I am a junior and have a passion for space. I just read in a Popular Science about someone doing an experiment with a satellite. Inside the satellite, will be a vacuum ten times stronger then that of space. It is being built to test Einstein's theory that a body such as the earth, drags space\time along with it. I had asked an astrophysicist at some collage via E-mail if a black hole was planer. She told me that a black hole has four dimensions. Three of space and one of time. Now, since all objects in the Universe revolve around something, that means its moving through space time. What I'm asking you is when the hole moves through space, does it drag time along with it, or does it tear it temporarily? What is you theory of what happens?

The Answer

You've got the right idea. Yes, a black hole does move through "space-time". It certainly moves through space, just like any other star in the galaxy. And everything moves through time. Since Einstein's theory predicts a dragging of space-time by massive bodies, a black hole could also be expected to drag space-time.

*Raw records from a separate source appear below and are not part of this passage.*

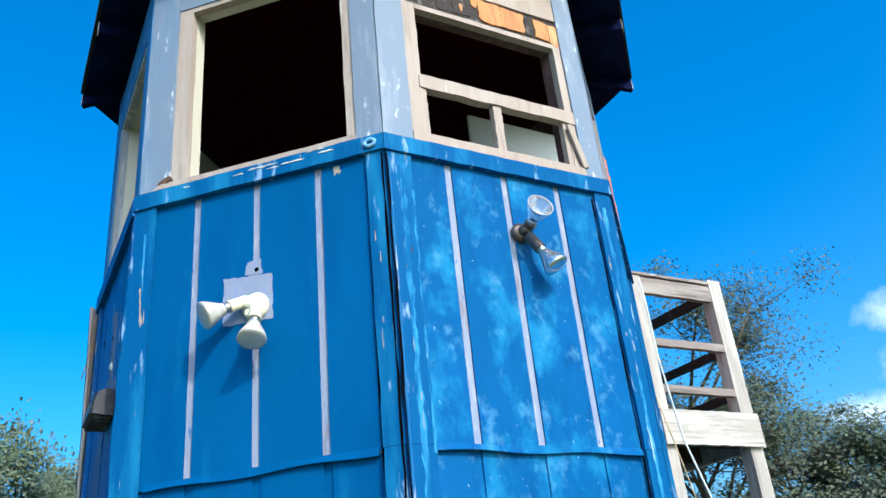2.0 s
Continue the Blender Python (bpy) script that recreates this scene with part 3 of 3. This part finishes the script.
# edges of boards and grooves where the paint has worn away; on face 2 the pale lines also paint in sun caught there
for k, u, w, z0, z1, o, mat in ((2, -0.516, 0.0022, 1.6, 3.60, 0.033, lit_worn_edge), (2, -0.325, 0.0014, 2.42, 3.5, 0.0155, lit_worn_edge), (2, -0.02, 0.0014, 2.35, 3.42, 0.0155, lit_worn_edge), (2, 0.285, 0.0012, 2.9, 3.5, 0.0155, lit_worn_edge),
                                (0, -0.556, 0.012, 1.9, 3.58, 0.0335, worn_blue), (0, -0.508, 0.006, 2.3, 3.45, 0.0335, worn_blue), (1, -0.565, 0.005, 2.0, 3.5, 0.0345, worn_blue), (0, 0.575, 0.010, 2.1, 3.55, 0.0335, worn_blue), (0, -0.612, 0.003, 2.0, 3.6, 0.0335, lit_worn_edge)):
    part("lit_worn_edge", rough_board(u - w, u + w, -AP - o, -AP - o + 0.002, z0, z1, int(700 * u) + k, w * 0.6, 44, m=face(k)), mat, tower)
patch(2, [(-0.552, 3.405), (-0.541, 3.40), (-0.538, 3.35), (-0.55, 3.335), (-0.547, 3.365)], white_board, "paint_chip", out=0.0335, ragged=0.002, seed=61)
for i in range(9):
    u, z, h, w = rng.uniform(0.60, 0.632), rng.uniform(2.0, 3.3), rng.uniform(0.03, 0.14), rng.uniform(0.0015, 0.004)
    patch(2, [(u - w, z), (u + 0.5 * w, z + 0.15 * h), (u + w, z + 0.5 * h), (u + 0.2 * w, z + h), (u - w, z + 0.5 * h)], rng.choice([old_wood, dull_white, bare_dark]), "splinter", out=0.037, deep=0.0014, ragged=0.0012, seed=70 + i)
# open joints beside the corner boards
for k, u0, u1, z0, z1, o in ((1, 0.534, 0.545, 1.6, 3.45, 0.0155), (0, 0.520, 0.527, 1.6, 3.6, 0.0155), (0, -0.507, -0.502, 2.4, 3.6, 0.0155), (3, -0.530, -0.501, 0.5, 3.6, 0.017), (2, -0.628, -0.606, 1.0, 3.62, 0.0335), (1, -0.630, -0.622, 1.4, 3.3, 0.0335), (2, 0.545, 0.551, 1.6, 3.6, 0.0155), (2, 0.611, 0.632, 1.5, 3.32, 0.0338), (0, -0.628, -0.619, 1.6, 3.62, 0.0335), (1, 0.617, 0.626, 1.6, 3.62, 0.0335)):
    part("open_joint", rough_board(u0, u1, -AP - o, -AP - o + 0.001, z0, z1, int(900 * u0) + k, 0.003, 26, m=face(k)), black, tower)
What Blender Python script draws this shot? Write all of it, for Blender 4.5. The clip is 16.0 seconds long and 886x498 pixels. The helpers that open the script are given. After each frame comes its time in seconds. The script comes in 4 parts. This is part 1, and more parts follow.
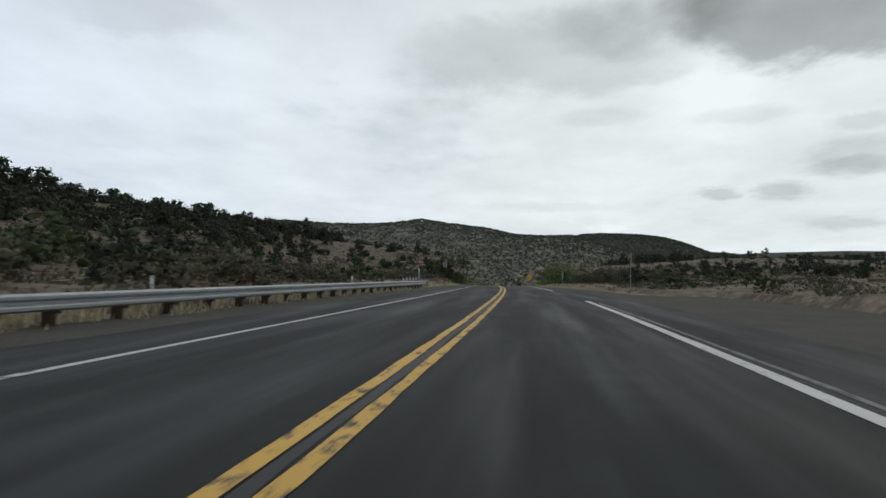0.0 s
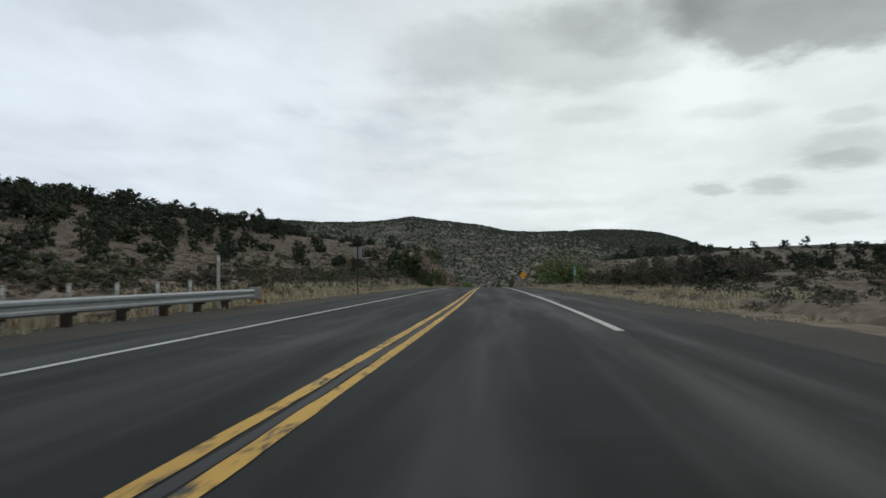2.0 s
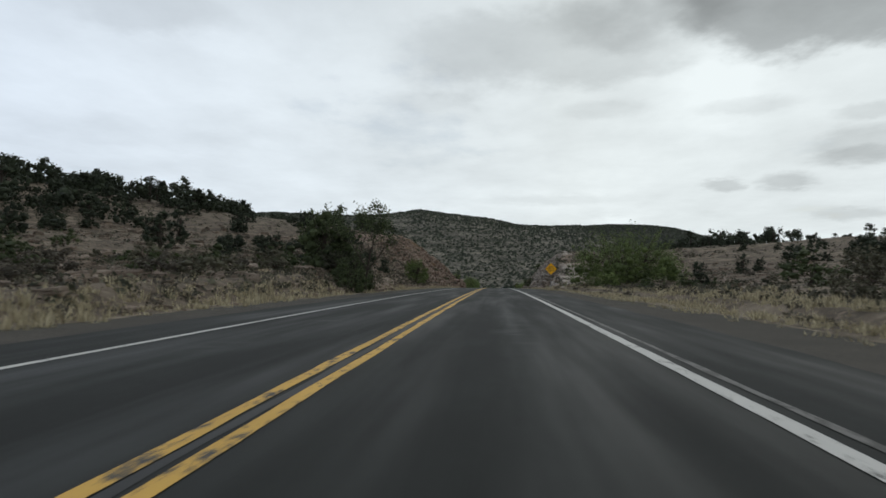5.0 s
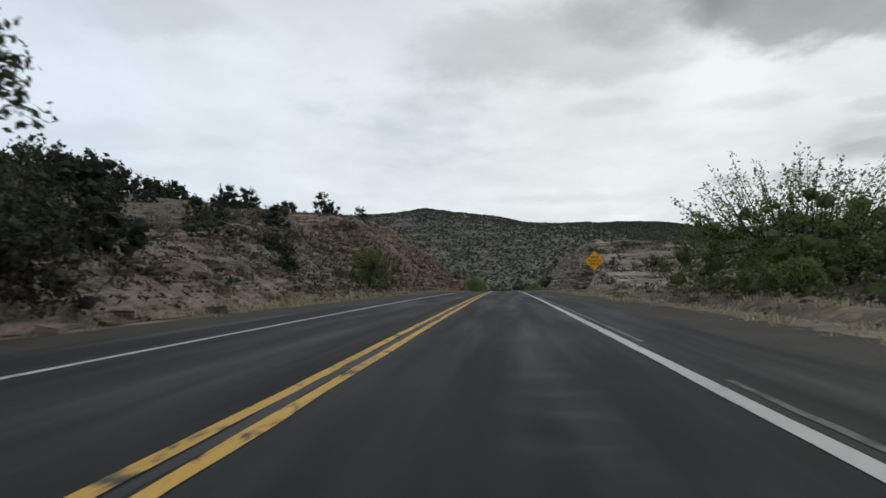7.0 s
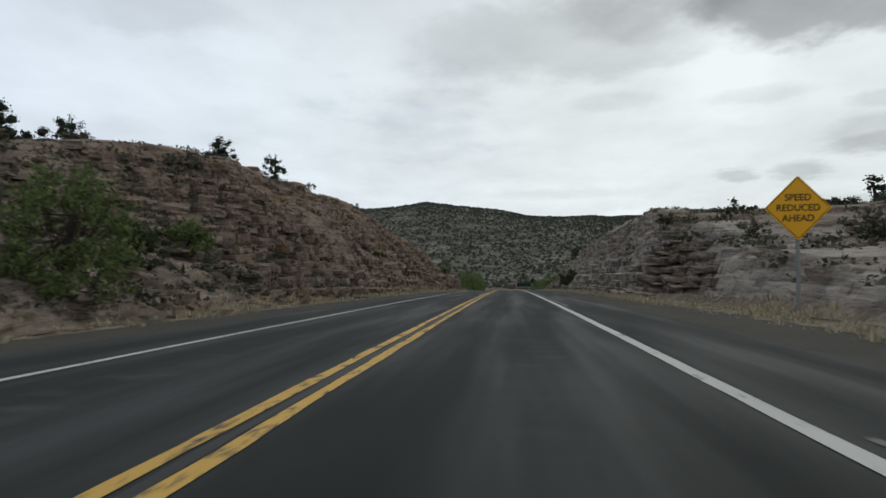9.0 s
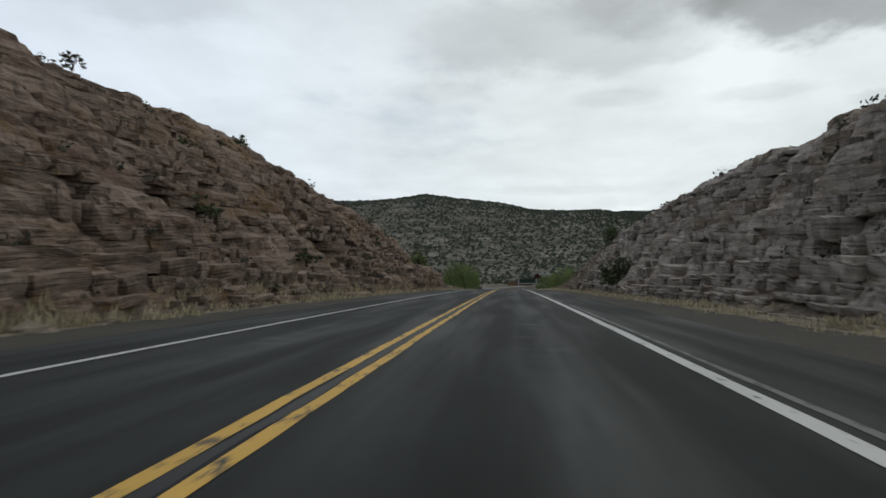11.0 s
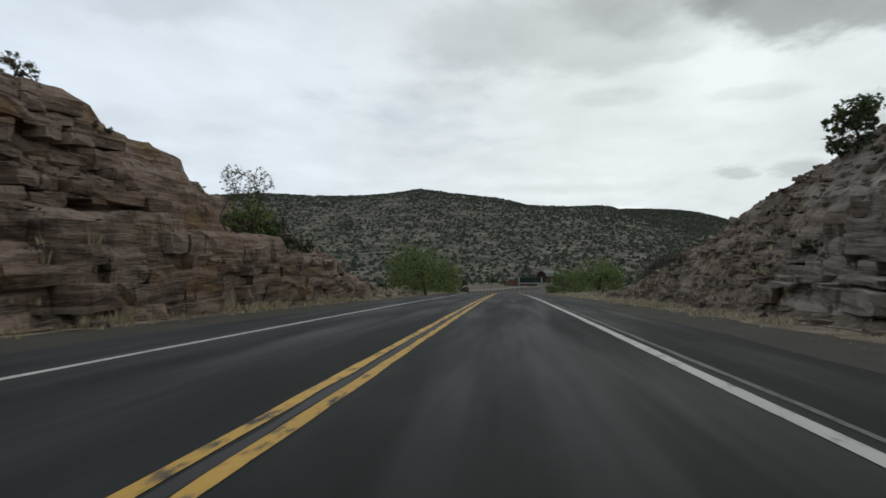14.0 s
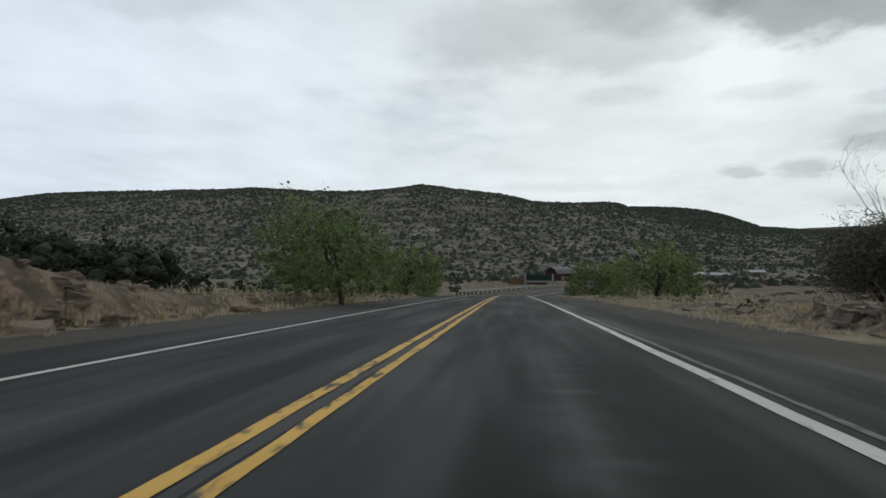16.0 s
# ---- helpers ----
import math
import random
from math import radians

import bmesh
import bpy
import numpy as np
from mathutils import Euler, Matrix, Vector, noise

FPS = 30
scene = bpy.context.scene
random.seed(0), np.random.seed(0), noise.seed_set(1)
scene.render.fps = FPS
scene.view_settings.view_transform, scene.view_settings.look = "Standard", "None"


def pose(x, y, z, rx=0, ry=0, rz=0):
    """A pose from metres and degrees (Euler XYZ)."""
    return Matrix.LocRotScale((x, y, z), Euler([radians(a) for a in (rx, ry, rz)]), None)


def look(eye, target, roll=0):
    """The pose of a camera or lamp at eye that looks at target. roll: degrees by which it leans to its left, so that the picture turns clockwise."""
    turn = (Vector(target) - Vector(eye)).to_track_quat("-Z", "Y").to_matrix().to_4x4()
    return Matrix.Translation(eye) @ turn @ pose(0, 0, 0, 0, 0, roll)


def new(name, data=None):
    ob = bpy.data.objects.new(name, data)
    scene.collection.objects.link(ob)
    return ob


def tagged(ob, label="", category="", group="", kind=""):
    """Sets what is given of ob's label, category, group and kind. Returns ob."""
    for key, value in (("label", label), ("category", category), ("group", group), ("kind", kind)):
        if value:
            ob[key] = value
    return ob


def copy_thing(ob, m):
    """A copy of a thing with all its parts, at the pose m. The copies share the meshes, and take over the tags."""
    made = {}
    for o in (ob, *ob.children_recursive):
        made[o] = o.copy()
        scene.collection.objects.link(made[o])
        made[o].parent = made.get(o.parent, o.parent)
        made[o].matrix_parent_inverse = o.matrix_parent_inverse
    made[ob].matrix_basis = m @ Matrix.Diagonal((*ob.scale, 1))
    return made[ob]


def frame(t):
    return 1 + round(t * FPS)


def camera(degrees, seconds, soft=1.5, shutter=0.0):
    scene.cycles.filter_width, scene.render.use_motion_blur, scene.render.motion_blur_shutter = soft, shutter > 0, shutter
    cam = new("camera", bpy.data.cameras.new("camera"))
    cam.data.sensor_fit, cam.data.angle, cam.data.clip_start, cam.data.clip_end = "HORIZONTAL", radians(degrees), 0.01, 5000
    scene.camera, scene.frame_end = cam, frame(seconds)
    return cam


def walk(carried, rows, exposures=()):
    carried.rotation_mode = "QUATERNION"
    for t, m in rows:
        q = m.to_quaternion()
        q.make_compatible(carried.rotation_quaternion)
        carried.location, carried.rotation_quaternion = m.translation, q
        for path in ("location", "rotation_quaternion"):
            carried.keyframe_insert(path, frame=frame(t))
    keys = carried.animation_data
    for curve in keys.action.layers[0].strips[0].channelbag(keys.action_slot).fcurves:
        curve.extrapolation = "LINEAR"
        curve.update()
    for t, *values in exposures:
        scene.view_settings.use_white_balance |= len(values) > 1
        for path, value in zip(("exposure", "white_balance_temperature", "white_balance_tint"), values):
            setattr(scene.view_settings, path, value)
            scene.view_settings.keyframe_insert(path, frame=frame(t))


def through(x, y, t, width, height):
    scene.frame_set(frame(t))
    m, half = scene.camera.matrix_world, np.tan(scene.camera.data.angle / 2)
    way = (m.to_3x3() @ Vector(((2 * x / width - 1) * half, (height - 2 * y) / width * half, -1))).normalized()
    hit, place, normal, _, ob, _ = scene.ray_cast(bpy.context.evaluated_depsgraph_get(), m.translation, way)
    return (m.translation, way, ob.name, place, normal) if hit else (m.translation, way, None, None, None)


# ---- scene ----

This dragging of space-time, however, is usually discussed in terms of rotating bodies. The experiment you read about aims to measure the dragging near the Earth due to the Earth's rotation, not due to its motion around the Sun. But this "frame dragging" (as it's called) also occurs around rotating black holes. In fact, frame dragging becomes so extreme as you approach the event horizon of a rotating black hole that at a certain distance (the "static limit"), all bodies **must** orbit a rotating black hole. (That is, no amount of rocket power could keep you from orbiting, as seen from a great distance). The effect intensifies until at the horizon itself, there's no place to go but into the hole.

However, the dragging is smooth, just as the motion through the galaxy would be smooth. As far as I know, the "tearing" of space-time (or just time) is more of a science fiction idea. The notion of tearing may come from taking the analogy of the "fabric of space time" too seriously.